Grace is like that, only more so.

We do not fool God when we try to fool ourselves. So the good news of Lent is that we can repent. The good news of Jesus is the good news of God's covenant with Noah and with us, his descendants. We can be honest with ourselves because the selves we know ourselves, in secret, really to be are precisely the same selves God already secretly knows anyway, and God has not abandoned us because of it, but calls us home.

Ernest Hemingway once told a story to illustrate how popular the Spanish name Paco is. A father, he said, traveled to Madrid from the countryside to place an ad in the city paper. The ad read: "PACO, MEET ME AT THE PUEBLO INN. NOON WEDNESDAY. ALL IS FORGIVEN. PAPA." The next day the authorities had to muster the Civil Guard to disperse a mob of 800 young men who massed on the street in front of the inn.

So we stand at the front door of the inn, hoping against hope that we are forgiven. And the Gospel tells us that, yes, we are called by a Father who has been waiting for our return, and we are now brought in to be seated at the banquet table. And a ring is placed on our finger and a robe around our shoulder and sandals on our feet. The fatted calf is killed, the musicians are cutting loose, and the guests are getting on with some serious dancing. "The guests? What guests?" we ask, until we suddenly realize that all the other Pacos are there too, until we realize that Dad has welcomed every prodigal home from every far country in the world. Even from Moscow. Even from Washington and New York. Even from Baghdad. Even from Asia and Africa and Latin America. Even from that seamy side of town across the tracks.

The great theologian of the past century, Karl Barth, summed it up this way: "Forgiveness precedes repentance." Grace precedes honesty. God's love for us is out in the world hunting for us before we ever open our eyes and hearts to the facts about our real condition, and that's what makes it possible for us to be honest with ourselves. That's what makes it possible for us to turn toward home.

Dust we are, and unto dust shall we return. The dust of which we're created is not significant in itself. It is significant because it points to the One beyond ourselves who created the dust and who, from the dust, created us. 

The cross of ashes traced on our brows on Ash Wednesday is not significant in itself. The cross of ashes fades or washes away. It is significant because it points to the truth about ourselves, and to the One beyond ourselves who loves us as we are. 

And the lives we live in repentance are significant because they mean we are living honestly, admitting the truth about ourselves. Admitting the truth to ourselves and to God, who already knows it anyway.

I invite you this Lent to find the time and quiet and humility to explore your secret life with God. Begin with the secret life about yourself, with the self you honestly know you really are. There, in secret, you will surely find pain and tears. You will find dust and a cross of ashes.

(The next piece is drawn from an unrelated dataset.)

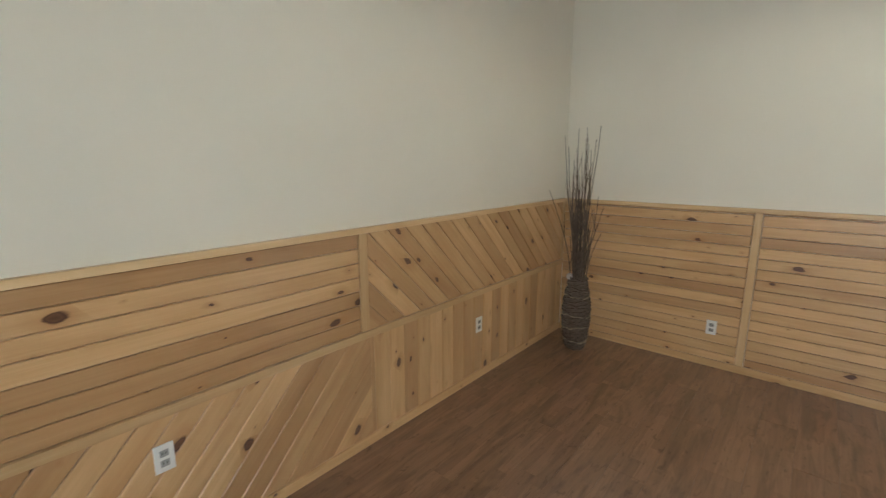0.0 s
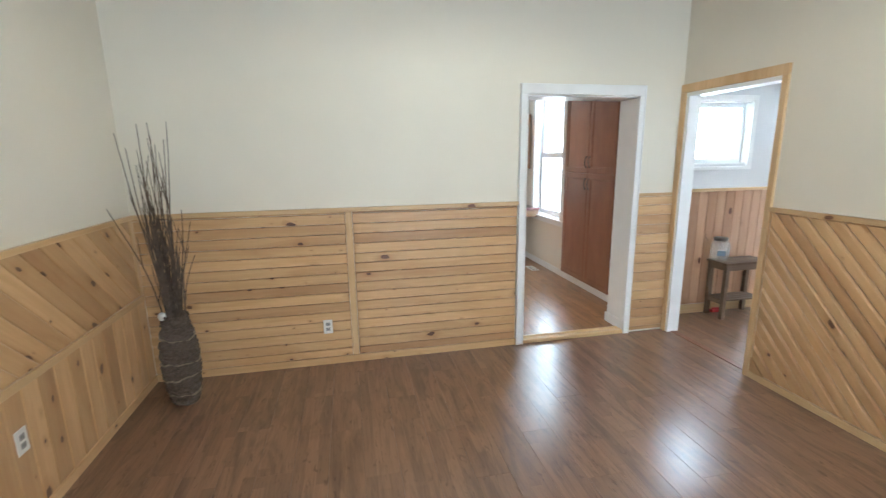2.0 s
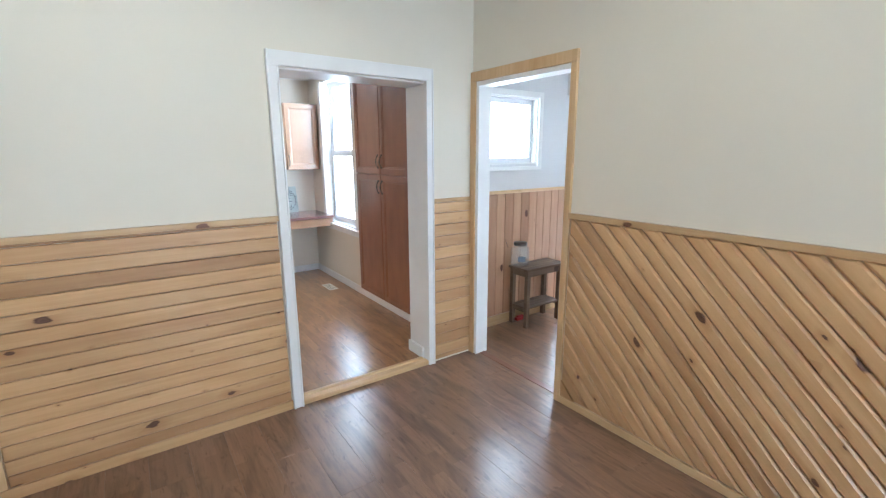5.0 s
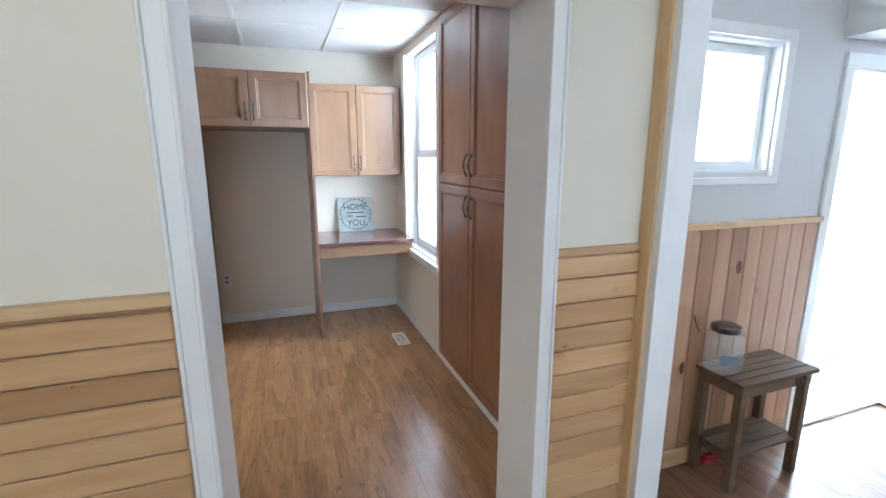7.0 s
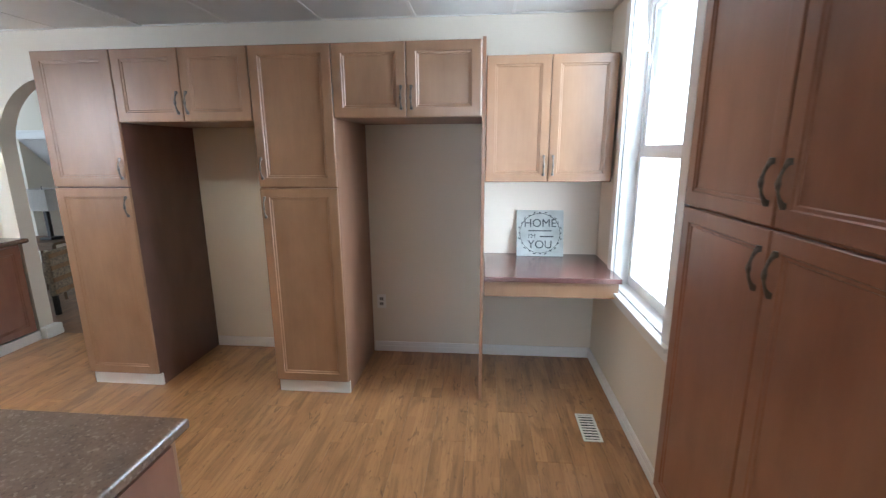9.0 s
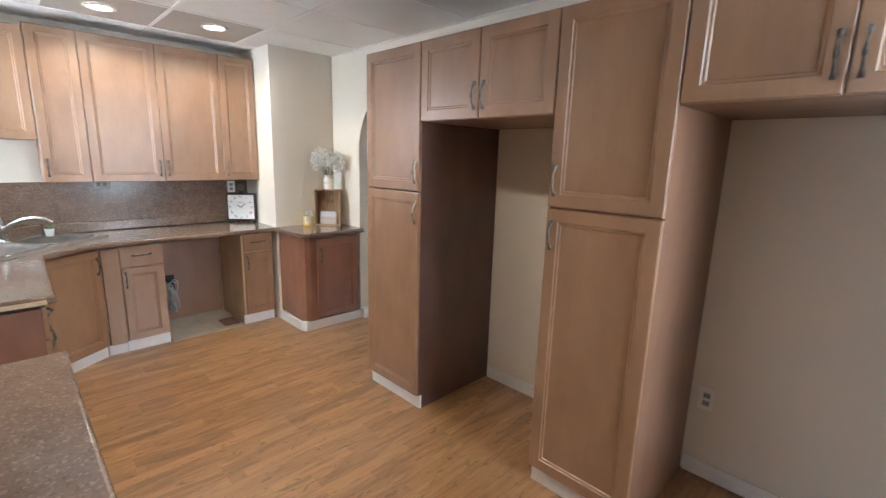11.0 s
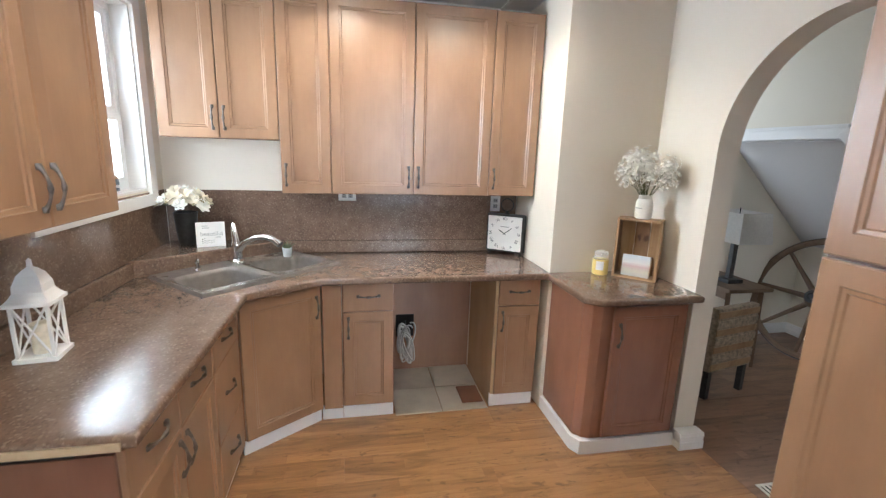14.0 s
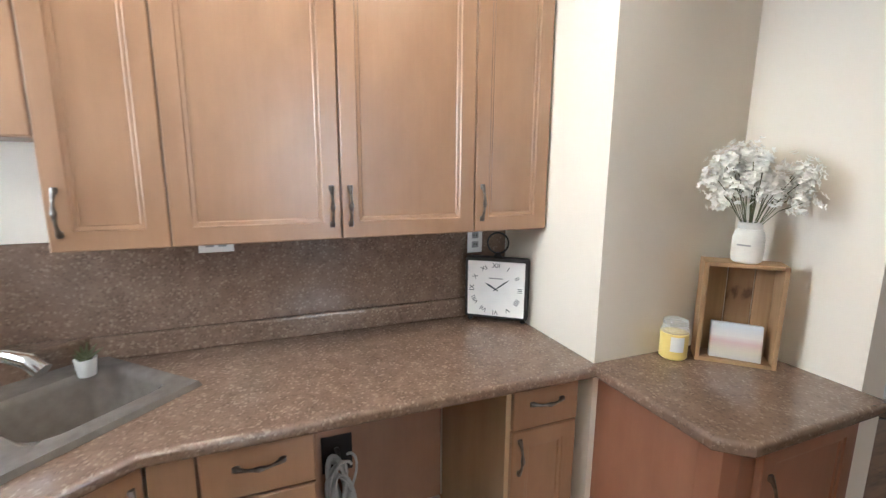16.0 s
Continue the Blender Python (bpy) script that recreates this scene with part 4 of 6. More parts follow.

But you will also find God there. And God will reward you, as he rewarded Jesus before you, with the truth of Lent. He will reward you with the good news that being honest with ourselves and with God about who we really are is the beginning of resurrection life, the beginning of that life of love and significance that will never fade or wash away, because we know we are loved. That's what repentance means and is.

In the Name of God, Father, Son, and Holy Spirit. Amen.